The ambitious installation, commissioned by the Ballston business improvement district, features movement-triggered lights and sound in the bridge that spans the Metro station and the National Science Foundation. “We really wanted to transform the space dramatically,” says Alex. “We’re using colored LED lighting hung from the ceiling, so when people walk through the space, motion sensors pick up their movement. The lights follow them.” Sounds, ambient and also similar to those emitted from a xylophone, kick in and chime in succession. “Depending on the number of people in the bridge, you could have a full arpeggio.”

This type of collaboration is a formalized version of how the couple works on projects, including Amy’s recent solo venture (Are You Going to Eat flat?) At the Civilian Art Projects, and Alex’s exotic sound exhibit as part of a Fermata coda at Artisphere. “We’re each good at certain things,” says Alex. “I can fine-tune and edit grant applications and proposals, and Amy has a global view of art [as a business].”

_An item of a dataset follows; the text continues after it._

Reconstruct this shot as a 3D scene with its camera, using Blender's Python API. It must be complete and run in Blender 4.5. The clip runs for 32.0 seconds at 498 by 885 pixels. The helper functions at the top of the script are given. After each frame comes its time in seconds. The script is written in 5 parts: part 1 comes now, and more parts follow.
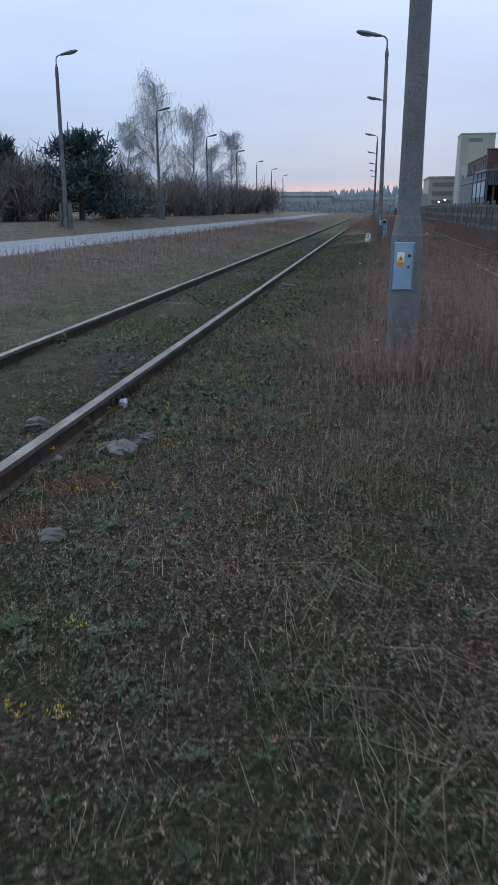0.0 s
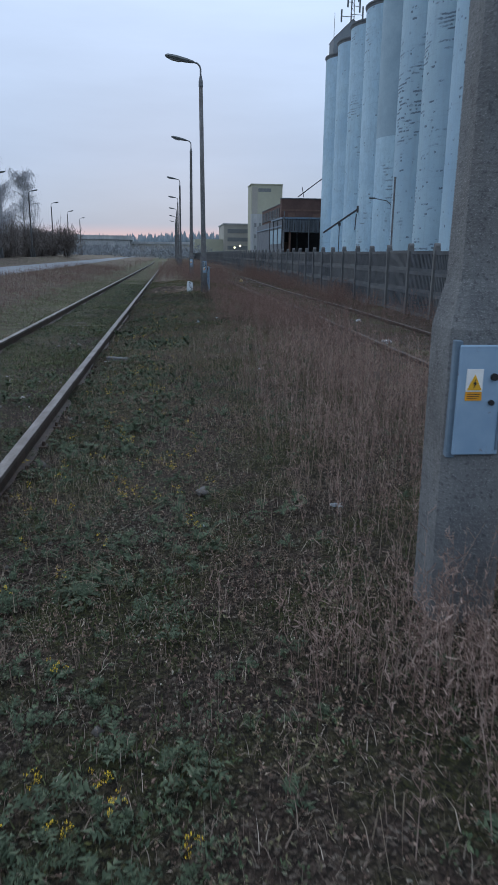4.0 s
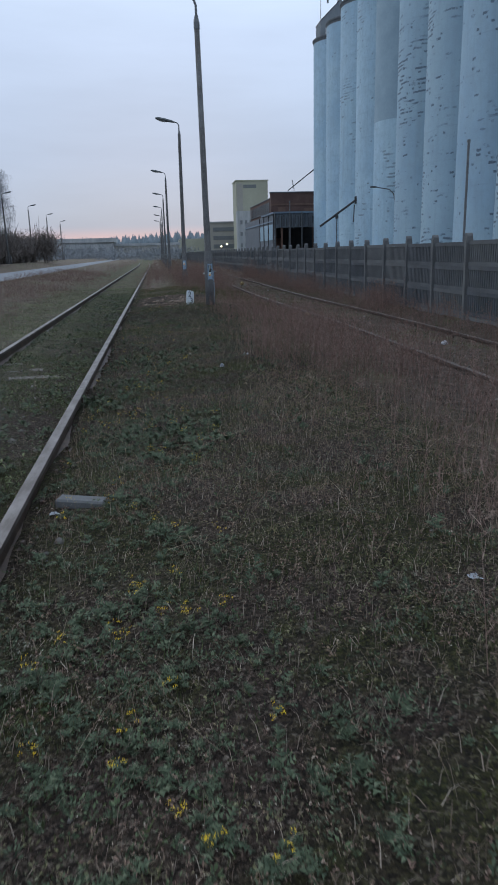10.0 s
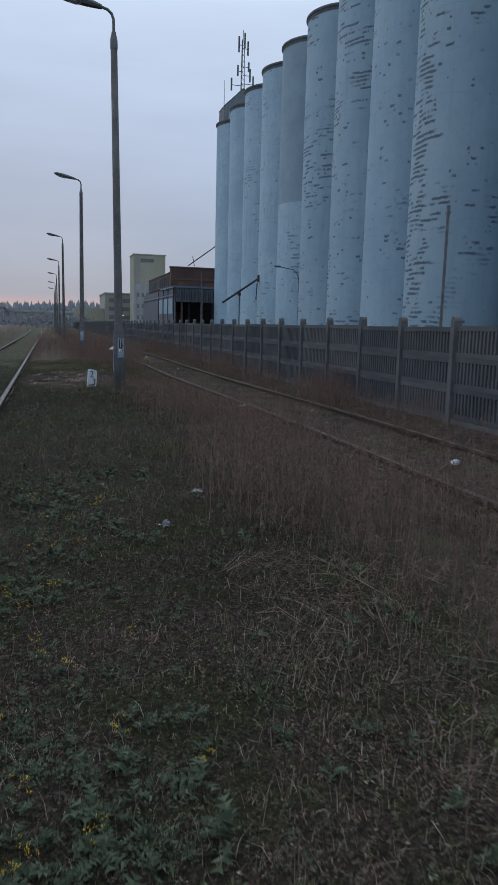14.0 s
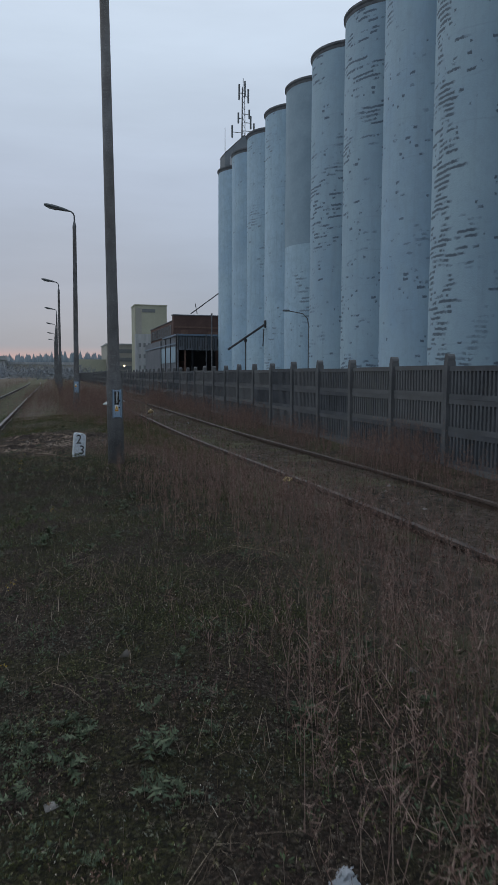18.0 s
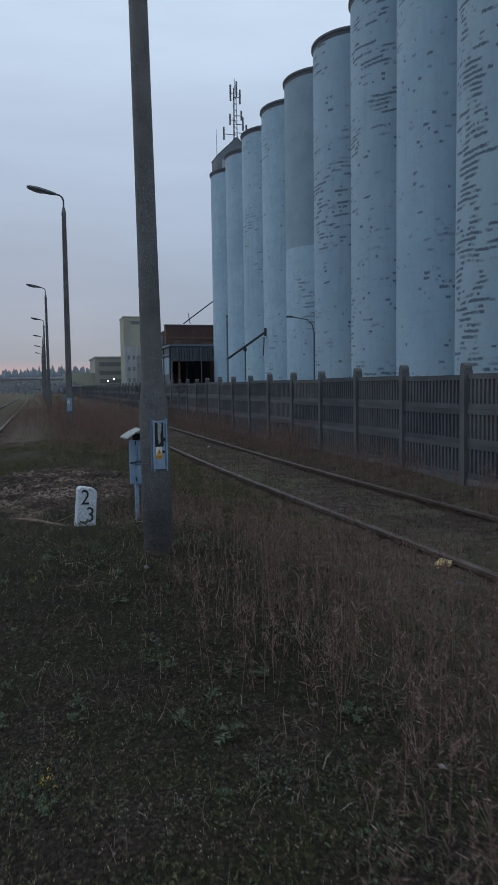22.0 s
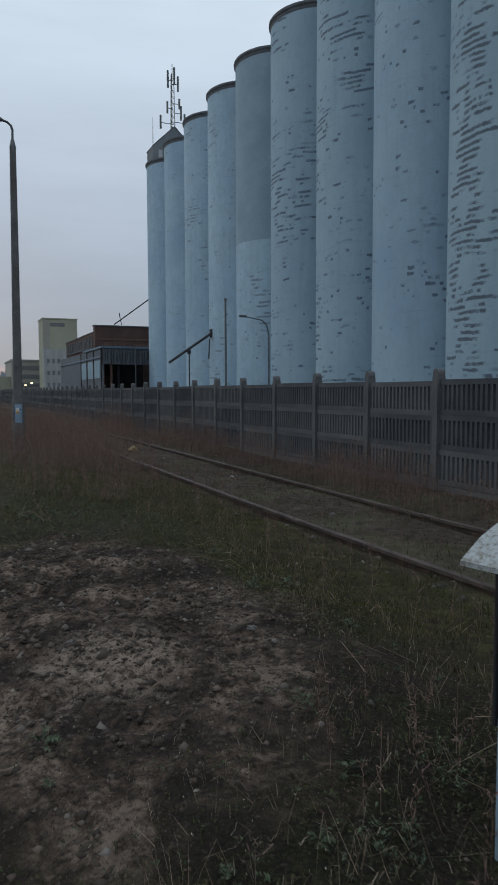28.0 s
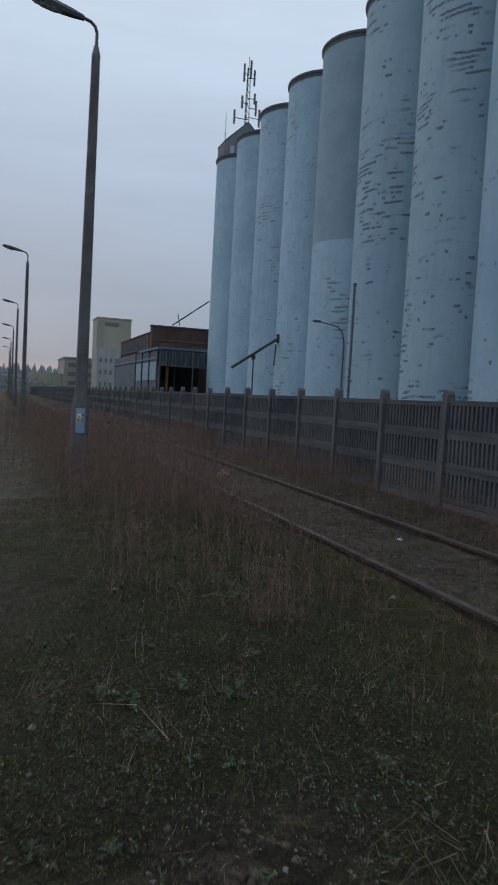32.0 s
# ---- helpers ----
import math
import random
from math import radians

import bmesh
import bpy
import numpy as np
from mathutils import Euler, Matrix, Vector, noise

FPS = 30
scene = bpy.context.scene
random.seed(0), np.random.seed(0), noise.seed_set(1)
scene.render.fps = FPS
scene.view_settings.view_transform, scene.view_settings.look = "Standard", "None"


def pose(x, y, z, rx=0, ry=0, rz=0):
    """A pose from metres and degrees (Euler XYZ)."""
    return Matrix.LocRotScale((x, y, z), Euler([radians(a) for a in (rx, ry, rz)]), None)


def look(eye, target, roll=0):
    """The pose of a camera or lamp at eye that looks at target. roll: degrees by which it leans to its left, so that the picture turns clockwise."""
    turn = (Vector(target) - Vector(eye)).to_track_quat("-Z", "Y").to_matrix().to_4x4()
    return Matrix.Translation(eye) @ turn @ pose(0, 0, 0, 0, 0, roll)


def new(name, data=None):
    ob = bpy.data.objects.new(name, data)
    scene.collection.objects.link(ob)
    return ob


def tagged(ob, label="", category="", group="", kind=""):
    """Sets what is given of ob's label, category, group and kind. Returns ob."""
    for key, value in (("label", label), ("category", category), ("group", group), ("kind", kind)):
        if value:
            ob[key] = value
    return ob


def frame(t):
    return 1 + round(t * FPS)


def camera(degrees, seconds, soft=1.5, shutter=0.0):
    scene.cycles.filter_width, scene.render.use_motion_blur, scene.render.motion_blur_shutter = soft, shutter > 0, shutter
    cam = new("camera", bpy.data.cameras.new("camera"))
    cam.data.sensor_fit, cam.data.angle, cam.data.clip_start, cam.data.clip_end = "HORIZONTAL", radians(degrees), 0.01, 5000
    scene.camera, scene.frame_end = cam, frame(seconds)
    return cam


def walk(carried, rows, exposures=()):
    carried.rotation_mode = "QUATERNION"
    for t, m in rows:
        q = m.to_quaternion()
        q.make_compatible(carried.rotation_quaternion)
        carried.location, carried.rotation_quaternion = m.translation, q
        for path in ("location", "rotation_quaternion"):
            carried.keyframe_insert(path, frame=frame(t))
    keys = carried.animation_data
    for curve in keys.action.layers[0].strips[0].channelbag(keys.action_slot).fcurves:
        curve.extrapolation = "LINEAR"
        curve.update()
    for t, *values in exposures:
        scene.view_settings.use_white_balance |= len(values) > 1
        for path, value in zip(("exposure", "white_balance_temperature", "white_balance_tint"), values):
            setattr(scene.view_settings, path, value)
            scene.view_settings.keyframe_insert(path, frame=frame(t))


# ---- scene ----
cam = camera(38.8, 32.0, shutter=0.25)
PATH = [
    (0, (1.877, 2.257, 1.283), (1.559, 4.129, 0.657), -0.19),
    (0.5, (1.665, 2.798, 1.276), (1.378, 4.684, 0.676), 0.24),
    (1, (1.529, 3.200, 1.249), (1.354, 5.117, 0.707), 0.13),
    (1.5, (1.402, 3.675, 1.284), (1.349, 5.598, 0.739), 1.00),
    (2, (1.288, 4.222, 1.276), (1.512, 6.136, 0.740), 0.03),
    (2.5, (1.252, 4.740, 1.262), (1.488, 6.654, 0.730), 0.26),
    (3, (1.147, 5.212, 1.261), (1.364, 7.130, 0.738), 1.52),
    (3.5, (1.115, 5.686, 1.309), (1.321, 7.606, 0.790), 0.19),
    (5.5, (0.947, 7.702, 1.316), (1.172, 9.624, 0.811), 3.41),
    (6, (0.986, 8.168, 1.377), (1.325, 10.071, 0.864), -0.27),
    (6.5, (1.017, 8.619, 1.339), (1.353, 10.524, 0.833), -0.79),
    (7, (1.022, 9.141, 1.273), (1.360, 11.043, 0.754), 1.83),
    (7.5, (1.005, 9.349, 1.294), (1.402, 11.237, 0.767), 0.95),
    (8, (1.017, 9.903, 1.332), (1.369, 11.799, 0.804), 0.47),
    (8.5, (0.955, 10.362, 1.298), (1.258, 12.267, 0.771), 0.15),
    (9, (0.916, 10.803, 1.275), (1.193, 12.714, 0.754), -1.16),
    (9.5, (0.917, 11.363, 1.292), (1.138, 13.281, 0.772), 0.98),
    (10, (0.853, 11.852, 1.338), (1.083, 13.769, 0.818), -1.45),
    (10.5, (0.844, 12.439, 1.304), (1.166, 14.342, 0.781), -2.26),
    (11, (0.743, 12.697, 1.313), (1.257, 14.574, 0.852), 0.56),
    (11.5, (0.765, 13.283, 1.316), (1.436, 15.113, 0.868), -0.77),
    (12, (0.799, 13.806, 1.356), (1.428, 15.666, 0.973), -0.96),
    (12.5, (0.793, 14.311, 1.332), (1.389, 16.190, 0.998), 0.10),
    (13, (0.856, 14.831, 1.321), (1.454, 16.710, 0.992), 0.02),
    (13.5, (0.846, 15.293, 1.353), (1.385, 17.191, 1.026), 1.40),
    (14, (0.824, 15.774, 1.359), (1.362, 17.673, 1.036), 1.44),
    (14.5, (0.904, 16.320, 1.357), (1.441, 18.220, 1.041), -1.52),
    (16.5, (1.228, 18.475, 1.342), (1.872, 20.354, 1.111), -0.20),
    (17, (1.255, 18.978, 1.311), (1.687, 20.918, 1.092), 2.23),
    (17.5, (1.252, 19.548, 1.268), (1.691, 21.488, 1.055), 5.25),
    (18, (1.293, 19.892, 1.293), (1.826, 21.810, 1.102), 0.23),
    (18.5, (1.333, 20.407, 1.317), (1.846, 22.332, 1.141), 0.61),
    (19, (1.347, 20.998, 1.315), (1.842, 22.925, 1.107), 0.75),
    (19.5, (1.406, 21.496, 1.288), (1.914, 23.419, 1.073), 0.20),
    (20, (1.345, 22.008, 1.301), (1.792, 23.945, 1.084), 2.30),
    (20.5, (1.341, 22.495, 1.306), (1.993, 24.376, 1.109), 0.30),
    (21, (1.344, 23.104, 1.341), (1.897, 25.017, 1.149), 1.24),
    (21.5, (1.271, 23.662, 1.347), (1.785, 25.587, 1.179), 2.50),
    (22, (1.297, 24.263, 1.323), (1.859, 26.175, 1.162), -0.86),
    (22.5, (1.292, 24.908, 1.307), (1.994, 26.772, 1.126), 1.90),
    (23, (1.259, 25.316, 1.318), (1.981, 27.171, 1.122), 1.45),
    (23.5, (1.279, 25.769, 1.337), (1.775, 27.697, 1.145), 0.95),
    (24, (1.251, 26.238, 1.336), (1.782, 28.156, 1.138), 1.00),
    (24.5, (1.330, 26.733, 1.312), (1.929, 28.634, 1.144), 0.29),
    (25, (1.331, 27.304, 1.317), (1.889, 29.221, 1.199), 1.95),
    (25.5, (1.294, 27.841, 1.372), (1.883, 29.749, 1.263), 2.04),
    (26, (1.207, 28.498, 1.344), (1.687, 30.437, 1.233), 0.30),
    (26.5, (1.072, 28.964, 1.327), (1.508, 30.912, 1.198), -0.90),
    (28.5, (0.674, 30.712, 1.275), (1.523, 32.517, 1.130), 0.30),
    (29, (0.623, 31.245, 1.266), (1.477, 33.048, 1.121), 0.56),
    (29.5, (0.688, 31.708, 1.271), (1.641, 33.462, 1.150), -0.18),
    (30, (0.787, 32.321, 1.367), (1.640, 34.128, 1.272), -1.06),
    (30.5, (0.789, 32.973, 1.378), (1.596, 34.800, 1.287), -0.61),
    (31, (0.802, 33.455, 1.313), (1.568, 35.300, 1.222), 0.46),
    (31.5, (0.887, 34.212, 1.297), (1.462, 36.125, 1.197), 4.50),
    (32, (0.952, 34.886, 1.311), (1.615, 36.768, 1.189), 3.09),
]
EXPOSURE = [(0.0, 0.36, 6000, 10), (1.0, 0.08, 6000, 8), (2.0, 0.08, 6000, 8), (3.0, 0.22, 6050, 8), (6.0, 0.25, 6100, 9), (8.0, 0.33, 6200, 9), (9.0, 0.27, 6250, 9), (10.0, 0.22, 6300, 9), (11.0, 0.38, 6100, 9), (12.0, 0.36, 6100, 9),
            (13.0, 0.2, 6150, 9), (14.0, -0.13, 6350, 10), (17.0, -0.15, 6700, 9), (19.0, -0.33, 6550, 8), (20.0, -0.25, 6300, 8), (21.0, -0.16, 6250, 8), (22.0, -0.3, 6350, 8), (23.0, 0.08, 6400, 8), (24.0, 0.08, 6500, 8),
            (25.0, -0.2, 6550, 6), (26.0, -0.34, 6650, 7), (28.5, -0.2, 6800, 6), (30.0, -0.08, 6550, 2), (31.0, -0.22, 6500, 6), (32.0, -0.32, 6550, 8)]
walk(cam, [(t, look(eye, target, roll)) for t, eye, target, roll in PATH], EXPOSURE)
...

And that business, at least in the eyes of the Bradens, spills over into every phase of their lives. “We bring work home with us every day because it’s right here—where we live, and that’s just fine. I love the art scene in DC. It’s so encouraging and supportive,” says Amy. In the case of the Axon Xylophone Bridge—slated to arrive in late October—the couple also hopes to continue a trend of public projects that add a layer of modern revelation to the city. “The entire project is a nice interruption of beauty,” she says.